The reason for physicist’s focus on the atom’s internal structure is that, as there is no possibility of the transmission of forces through and between the vacuum separating such discontinuous atoms, and they live in hope that somehow the answers could lie in the sub-atomic structure of the atom itself.

But if the atom is itself almost entirely a perfect vacuum and its mass is overwhelmingly concentrated in the nucleus, then again there is no possibility of an sensible explanation for the transfer of a force from the mass of the nucleus outward to and beyond its outer periphery.

Clearly this Standard Model ‘vacuum’ atom is an absurdity, however the suggestion that its mass is concentrated at its central core is not, but this does not mean that the remaining volume is empty of matter, as no one, and certainly no physicist, knows what matter is ultimately and so they cannot say with any certainty that matter is confined to the nucleus and electrons and so is ‘here’ and not ‘there’.

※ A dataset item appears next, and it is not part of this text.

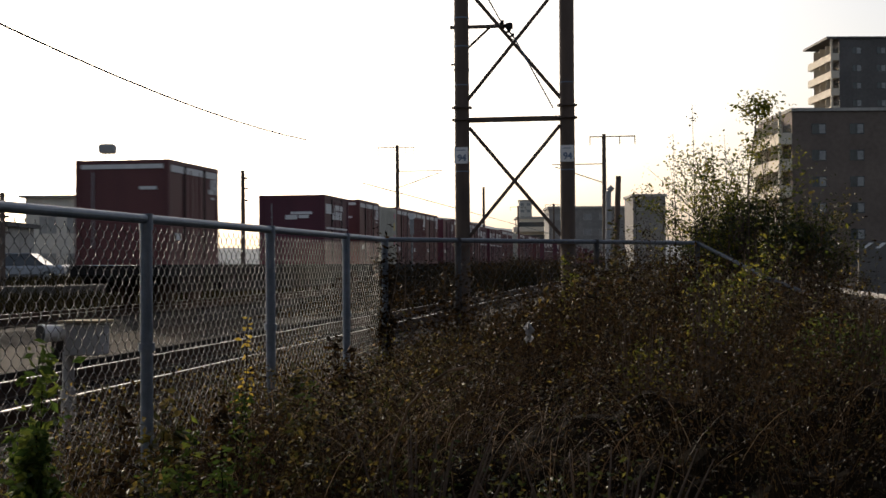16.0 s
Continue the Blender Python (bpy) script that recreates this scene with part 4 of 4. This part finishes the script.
    pts = [Vector((0.0, 0, 0)), Vector((0.03, 0, 0.5)), Vector((0.12, 0.02, 0.765)), Vector((0.2, 0.03, 0.86)), Vector((0.3, 0.04, 0.93)), Vector((0.38, 0.05, 0.95))]
    part("stalk", tubes(*[(pts[i], pts[i + 1], 0.008, 0.006) for i in range(5)], n=6), M_STRAW, cane)
    rng = np.random.default_rng(21)
    for x, y, h in ((0.3, 14.4, 3.05), (0.1, 14.3, 2.75), (-0.3, 15, 2.15)):
        p = thing("tall_reed", "tall thin dry reed with a feathery head", "reed", x, y, 0, group="reeds above the fence")
        part("stalk", tubes(((0, 0, 0), (0.02, 0.02, h * 0.6), 0.004), ((0.02, 0.02, h * 0.6), (0.0, 0.05, h), 0.0035, 0.002), n=5), M_DRY, p)
        v, f = leaves(rng, 14, lambda r: (0.0 + r.normal() * 0.03, 0.05, h * r.uniform(0.93, 1.0)), 0.04)
        tagged(raw("head", v, f, M_DRYLEAF, p), kind="stuff")
    tag = thing("plastic_scrap", "torn white plastic scrap caught in the weeds", "litter", -0.9, 9.07, 0)
    bm = bmesh.new()
    bmesh.ops.create_grid(bm, x_segments=5, y_segments=7, size=0.5)
    for v in bm.verts:
        x, y = v.co.x, v.co.y
        v.co = Vector((x * 0.045 * (1.0 + 0.6 * math.sin(y * 11)) + 0.012 * math.sin(y * 17), 0.025 * math.sin(x * 9 + y * 6), 0.97 + y * 0.12 + 0.02 * math.sin(x * 13)))
    part("sheet", bm, M_PLASTIC, tag)
    part("twig", tubes(((0, 0, 0), (0, 0.01, 1.06), 0.005), n=5), M_DRY, tag)


def motions():
    times = [0, 1, 2, 3, 4, 5, 6, 7, 8, 9, 10, 11, 12, 13, 14, 15, 16]
    for ob, x, s, z in ROLLING:
        walk(ob, [(t, pose(x, s + travel(t), z)) for t in times])


ground()
walls_behind()
low_block()
distance()
tower()
masts()
trackside_box()
fences()
train()
parking()
cars()
right_side()
shade_core()
thicket()
plants()
loose_stones()
rails()
cable_trough()
motions()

But if gravity is a function of mass and perhaps it is time, after decades of failure, to consider that there is something fundamentally wrong with the theory on which all of theoretical physics is based, and which needs a relatively vast inter- atomic, non-material, ‘empty space’ to function, i.e. the kinetic atomic theory of gases.

If the atom is the ultimate natural repository of matter, then surely it is also, both collectively and individually, the ultimate natural source of all forces and the ultimate natural vehicle for transmission.